You can easily build pinhole cameras yourself out of a tea caddy, beer can, bin, matchbox, pumpkin, and more. Sometimes all it takes is a rainy afternoon, a suitable camera/container, a pin, some black cardboard, sticky tape, and spray paint.

The Subjektiv

You can have fun with “planned accidents,” and not just with camera models. You can also go crazy with various lenses and adapters.

Certainly one of the more luxury models of pinhole camera is the Subjektiv, developed by Monochrom in collaboration with Novoflex. This modular lens has a focal length of 65mm and is an optical system with four interchangeable optical modules. It gives you the option of capturing light in many different ways, and each module has its own characteristic imagery. You get a pinhole aperture, a zone plate, an acrylic lens element, and a meniscus glass lens. There are also pinhole aperture sieves and photon sieves available. All models have something in common: They are not suitable for technological precision and optically perfect photography. They are used because their optical flaws, faults, and quirks contribute to a creative image composition.

Zone Plate

A zone plate is a plastic disk or foil with a printed pattern of concentric circles. It has similar properties to a lens, but the mechanism of the pattern is light diffraction instead of light refraction. A zone plate shows more pronounced irradiation than a pinhole aperture, which can create a creamy, impressionist-style image.
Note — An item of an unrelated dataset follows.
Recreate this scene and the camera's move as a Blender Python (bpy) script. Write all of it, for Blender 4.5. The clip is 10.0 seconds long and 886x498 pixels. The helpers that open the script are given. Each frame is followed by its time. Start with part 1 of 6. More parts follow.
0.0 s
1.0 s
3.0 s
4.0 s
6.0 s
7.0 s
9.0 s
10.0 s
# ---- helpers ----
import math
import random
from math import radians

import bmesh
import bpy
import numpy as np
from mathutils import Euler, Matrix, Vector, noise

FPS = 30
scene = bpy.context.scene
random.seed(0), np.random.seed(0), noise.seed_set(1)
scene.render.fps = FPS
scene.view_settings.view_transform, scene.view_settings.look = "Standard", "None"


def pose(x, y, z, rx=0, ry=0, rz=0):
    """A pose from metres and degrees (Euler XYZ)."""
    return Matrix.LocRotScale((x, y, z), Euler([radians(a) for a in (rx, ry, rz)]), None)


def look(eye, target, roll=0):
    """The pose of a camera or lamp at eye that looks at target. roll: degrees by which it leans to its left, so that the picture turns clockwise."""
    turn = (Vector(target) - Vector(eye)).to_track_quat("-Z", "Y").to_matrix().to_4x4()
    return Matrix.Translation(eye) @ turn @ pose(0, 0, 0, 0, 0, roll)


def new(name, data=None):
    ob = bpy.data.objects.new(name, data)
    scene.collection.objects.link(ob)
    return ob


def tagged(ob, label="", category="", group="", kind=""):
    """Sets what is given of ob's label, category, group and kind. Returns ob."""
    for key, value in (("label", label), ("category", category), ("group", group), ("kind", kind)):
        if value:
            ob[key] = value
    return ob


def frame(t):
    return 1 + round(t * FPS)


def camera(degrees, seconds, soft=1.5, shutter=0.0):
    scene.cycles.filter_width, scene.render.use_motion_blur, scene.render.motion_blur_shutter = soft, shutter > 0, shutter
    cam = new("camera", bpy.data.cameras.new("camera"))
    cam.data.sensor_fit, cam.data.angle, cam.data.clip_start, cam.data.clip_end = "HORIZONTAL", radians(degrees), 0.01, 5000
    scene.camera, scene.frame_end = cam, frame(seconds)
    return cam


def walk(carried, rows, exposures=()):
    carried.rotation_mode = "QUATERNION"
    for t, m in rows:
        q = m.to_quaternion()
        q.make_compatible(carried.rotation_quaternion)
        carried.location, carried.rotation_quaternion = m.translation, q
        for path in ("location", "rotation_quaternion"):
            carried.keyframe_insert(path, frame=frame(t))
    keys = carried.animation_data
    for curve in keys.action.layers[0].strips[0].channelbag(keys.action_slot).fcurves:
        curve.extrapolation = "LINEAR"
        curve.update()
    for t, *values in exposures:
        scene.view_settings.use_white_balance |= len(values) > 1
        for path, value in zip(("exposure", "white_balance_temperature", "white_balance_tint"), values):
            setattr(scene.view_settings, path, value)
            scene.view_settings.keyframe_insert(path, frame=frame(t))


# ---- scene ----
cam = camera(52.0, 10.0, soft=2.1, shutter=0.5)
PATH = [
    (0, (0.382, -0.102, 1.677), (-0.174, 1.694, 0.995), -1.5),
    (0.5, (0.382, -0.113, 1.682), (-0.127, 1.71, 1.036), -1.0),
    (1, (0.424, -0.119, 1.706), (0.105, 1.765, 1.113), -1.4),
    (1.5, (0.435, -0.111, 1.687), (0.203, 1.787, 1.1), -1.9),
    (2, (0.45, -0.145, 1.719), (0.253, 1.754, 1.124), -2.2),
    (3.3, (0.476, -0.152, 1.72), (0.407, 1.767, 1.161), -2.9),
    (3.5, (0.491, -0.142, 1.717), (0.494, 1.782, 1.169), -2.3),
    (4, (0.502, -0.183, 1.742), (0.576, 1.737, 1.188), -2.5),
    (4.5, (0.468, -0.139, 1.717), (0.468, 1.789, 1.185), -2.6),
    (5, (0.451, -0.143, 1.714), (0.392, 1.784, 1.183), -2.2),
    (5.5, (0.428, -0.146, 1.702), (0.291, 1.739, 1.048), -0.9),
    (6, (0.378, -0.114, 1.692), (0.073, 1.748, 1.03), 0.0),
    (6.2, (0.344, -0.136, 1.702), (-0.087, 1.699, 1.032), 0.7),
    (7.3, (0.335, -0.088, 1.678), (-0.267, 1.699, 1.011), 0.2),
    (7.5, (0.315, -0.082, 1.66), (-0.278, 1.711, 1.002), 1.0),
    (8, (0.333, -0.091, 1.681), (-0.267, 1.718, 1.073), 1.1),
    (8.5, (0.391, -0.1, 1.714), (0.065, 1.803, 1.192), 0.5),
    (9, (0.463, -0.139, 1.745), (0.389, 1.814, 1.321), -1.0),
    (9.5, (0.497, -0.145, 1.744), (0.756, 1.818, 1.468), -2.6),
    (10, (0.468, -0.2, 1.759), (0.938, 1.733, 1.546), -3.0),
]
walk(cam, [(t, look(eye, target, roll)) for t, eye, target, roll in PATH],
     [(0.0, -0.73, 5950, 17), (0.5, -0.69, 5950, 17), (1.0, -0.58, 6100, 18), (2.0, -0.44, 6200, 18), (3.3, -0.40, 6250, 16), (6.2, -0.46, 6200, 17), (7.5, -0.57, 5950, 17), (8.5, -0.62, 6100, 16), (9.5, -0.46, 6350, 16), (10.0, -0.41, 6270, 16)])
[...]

Lensbaby 2.0 with accessories and Lensbaby Muse

Although the name Lensbaby now refers to a whole product range of different lenses or lens-type optical attachments (some of which show resemblance to the Subjektiv), we still associate this term with the original version: a flexible, bellows-like tube with a simple lens and interchangeable aperture inserts.

Our favorite Lensbaby, marketed in various versions as Lensbaby 2.0, Muse, or now Spark, is a selective-focus lens. You focus it by compressing the flexible tube and then bending it upward, downward, left, or right, until the small area of focus is where you want it. As you can see, the Lensbaby is also not for perfectionists. Precision is not its strength.
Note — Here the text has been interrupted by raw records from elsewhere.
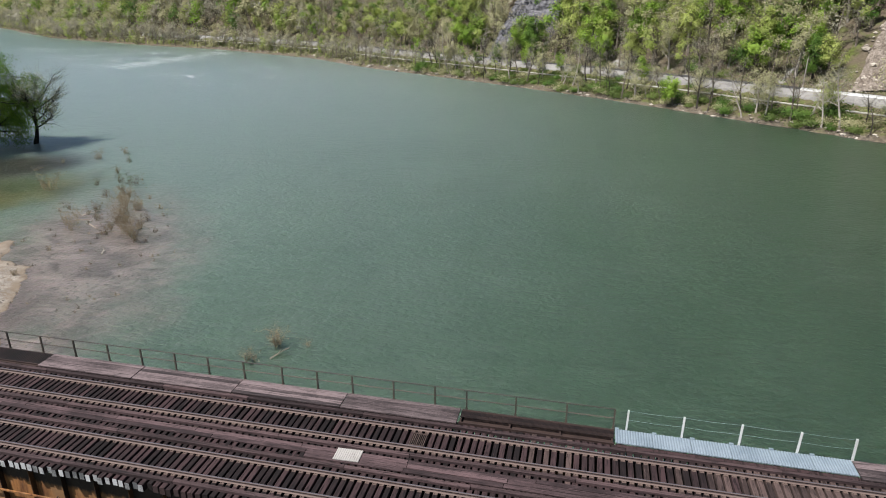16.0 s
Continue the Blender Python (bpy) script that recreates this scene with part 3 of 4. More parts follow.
tie_plain = [tie_shape(3.36 + 0.05 * k, 0.24 + 0.012 * (k % 3), 0.38, False) for k in range(4)]
tie_pale = [tie_shape(3.40 + 0.05 * k, 0.235 + 0.012 * (k % 3), 0.38, True) for k in range(4)]
tie_worn = [worn_shape(3.36 + 0.05 * k, 0.25 + 0.012 * (k % 3), 0.38) for k in range(4)]
PALE = ((-62, -43.4), (-36.3, -32.6), (-25.4, -10.9))
for yc, label in ((2.08, "rusty railway track on dark timber ties"), (-2.08, "railway track on dark timber ties beside the bridge's outer edge")):
    track = thing("railway_track", label, "track", "tracks on the bridge")
    near = yc < 0
    rest, plates = Shape(), Shape()
    count = 0
    for i, q in enumerate(np.arange(-134, 134, PITCH)):
        jx, jy, turn = rng.uniform(-0.018, 0.018), rng.uniform(-0.06, 0.06), rng.uniform(-0.5, 0.5)
        dz = rng.uniform(-0.012, 0.006)
        pale = near and any(a < q < b for a, b in PALE)
        worn = (q > 9 and rng.random() < min(0.9, (q - 9) / 9)) or rng.random() < 0.03
        pick = rng.choice(tie_pale if pale else tie_worn if worn else tie_plain)
        if -55 < q < 53 and count < 300:
            count += 1
            part("tie", pick, track, at=pose(q + jx, yc + jy, TIE_TOP + dz, 0, 0, turn))
        else:
            rest.prism(chamfered(0.25, 0.38, 0.018), (q + jx, yc + jy - 1.68, TIE_TOP + dz - 0.38), (q + jx, yc + jy + 1.68, TIE_TOP + dz - 0.38))
        for r in (-0.755, 0.755):
            plates.box(q + jx - 0.1, q + jx + 0.1, yc + r - 0.19, yc + r + 0.19, TIE_TOP - 0.01, TIE_TOP + 0.02)
            for s in (-0.12, 0.12):
                plates.box(q + jx - 0.06, q + jx - 0.03, yc + r + s - 0.02, yc + r + s + 0.02, TIE_TOP + 0.02, TIE_TOP + 0.05)
    tagged(part("ties", rest.mesh("ties", M["tie"]), track), kind="stuff")
    tagged(part("tie_plate", plates.mesh("tie_plate", M["plate_rust"]), track), kind="stuff")
    for r in (-0.755, 0.755):
        part("rail", Shape().prism(rail_profile, (-134, yc + r, TIE_TOP + 0.02), (134, yc + r, TIE_TOP + 0.02)).mesh("rail", M["rail"]), track, "steel rail with a worn bright head")
    # guard timbers bolted along the ties
    for y in (yc - 1.33, yc + 1.33):
        q = -134.0
        while q < 134:
            n = rng.uniform(5.2, 8.0)
            sh = Shape().prism(chamfered(0.2, 0.16, 0.02), (0, 0, 0), (n - 0.03, 0, 0))
            part("guard_timber", sh.mesh("guard_timber", M["guard"]), track, at=pose(q, y + rng.uniform(-0.03, 0.03), TIE_TOP - 0.005, 0, 0, rng.uniform(-0.15, 0.15)))
            q += n

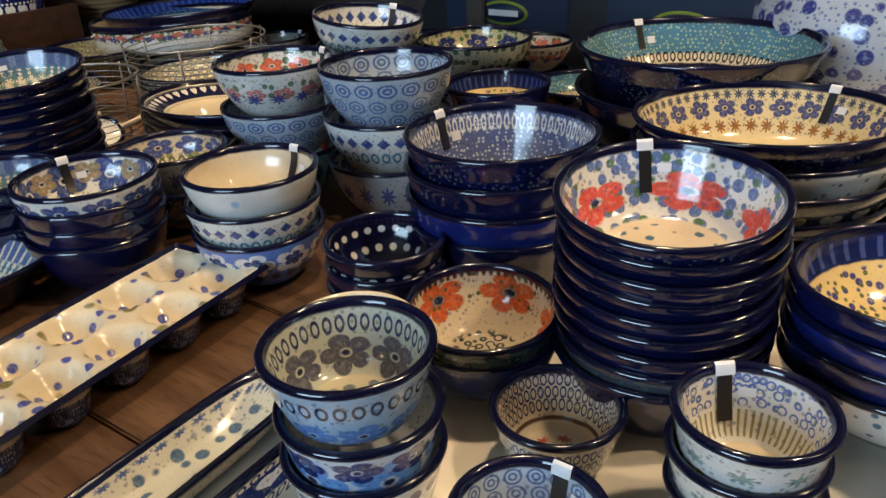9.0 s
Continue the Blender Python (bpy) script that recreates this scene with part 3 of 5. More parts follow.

The size of the focus sweet spot can be adapted for the Muse model via differently sized aperture inserts. The Spark has a fixed aperture f 1/5.6.

Cloisters, Inzigkofen, Germany. Lensbaby Muse
at fully open aperture on expired Kodak Portra
160 NC

Gateway to the Cloisters, Inzigkofen, Germany.
Lensbaby Muse at fully open aperture on expired
Kodak Portra 160 NC


Cherry blossoms. Squeezerlens on Pentax 67
on Lomography Slide / X-Pro 200

The Squeezerlens ( follows a similar concept to the Lensbaby.

Using lenses that were predominantly not intended for use on a camera—for example lenses from old projectors or enlargers—Frank Baeseler, who died in 2021, created optics that produce a very special image impression. His son Sven has continued the business ever since. The usually very high-quality glass is mounted in a bellows, which has a bayonet on the other side to match the respective camera. Focusing is usually done by compressing or expanding the bellows.

Monika owns a Squeezerlens for her Pentax 67. This special lens is now available not only for medium format, but also for many SLRs and mirrorless system cameras.